Williamson did not, on the whole, change that. But he took some of the steps necessary for such change to take place: he talked about the people who don’t go to university as if they matter as much as those that do. He said that not going to higher education can be as valid and rewarding and creditable as getting a degree. He even said he’d be happy for his own kids to become apprentices rather than undergraduates.

Given Westminster’s – and Britain’s – cultural skew towards graduates, that was a big deal. It should be remembered alongside all the other, shall we say, less impressive things that Williamson did in office. I hope he’s helped to start a conversation about such things that will outlive his time in office. If so, he has done good service for the country, especially the portion of it that is often overlooked in politics.

In a similar vein, it should not be forgotten that on Williamson's watch, the government started to set out some plans that could, in time, deliver some real and important changes in way we learn and train. The words 'Lifelong Loan Entitlement' won’t be used anywhere in all the endless breathless reporting of the reshuffle, but they denote something that could just be a major and positive change.

The LLE, set out by Williamson in a White Paper earlier this year, would allow adult learners to borrow to fund short, modular courses at universities and further education colleges. This should mean that instead of cramming most of your learning and training in a few years after school, you’ll be able to combine education with work, and improve your skills and education at any stage in your career.

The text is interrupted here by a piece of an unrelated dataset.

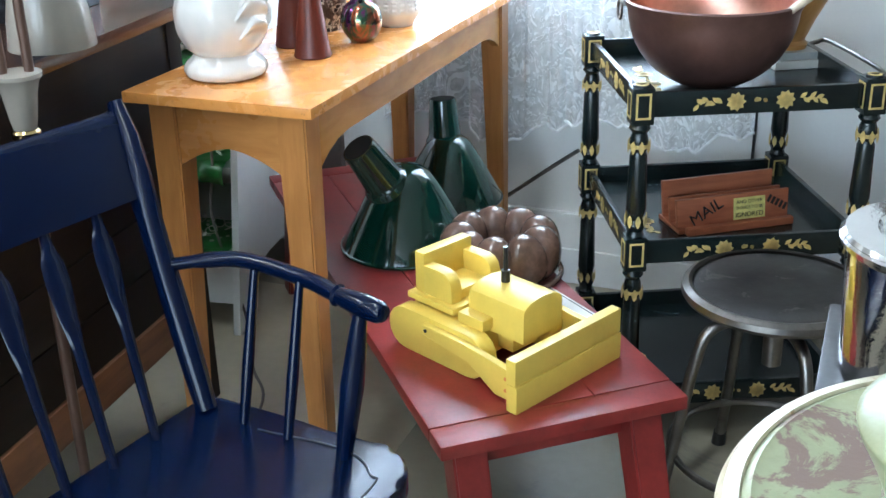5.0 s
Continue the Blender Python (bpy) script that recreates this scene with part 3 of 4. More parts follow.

This could also drive change in the way universities provide education, level the playing field between HE and FE, and eventually help address the UK’s abiding productivity problems. Oh, and it would also open up better education, more skills and better jobs to people who currently fare poorly in life.

That’s if it works, of course. Promising an education revolution is easy, delivery less so. There’s a load of stuff still to be done, not least around Treasury funding. I strongly hope that the Treasury funds the thing properly, that Williamson’s successor continues to push the plan, and enjoys ongoing support from No. 10 in that.

It’s also fair to note that a lot of education-watchers believe Williamson wasn’t the primary author of the lifelong learning policy, instead giving credit to advisers in his department and 10 Downing Street. I think that’s fair too.

But I also think that ministerial office is a blade that cuts both ways. Ministers, quite rightly, bear the blame for everything that happens during their term. All the bad things that happened in education while Gavin Williamson was there belong to him and his record (even if he might feel that in many cases he was dropped in it by No. 10). 

But by the same token, if the Lifelong Loan Entitlement delivers even some of its transformative potential, credit for that should go to the education secretary who was in office when it was proposed.

My point here is a small one, but potential novel in these times, when everything must be either triumph or disaster, and everyone in politics and public life must either be all dreadful or entirely saintly, depending on which 'side' you’re on. I am on no one’s side, so I’m happy to say that no one, not even Gavin Williamson, is 100 per cent bad.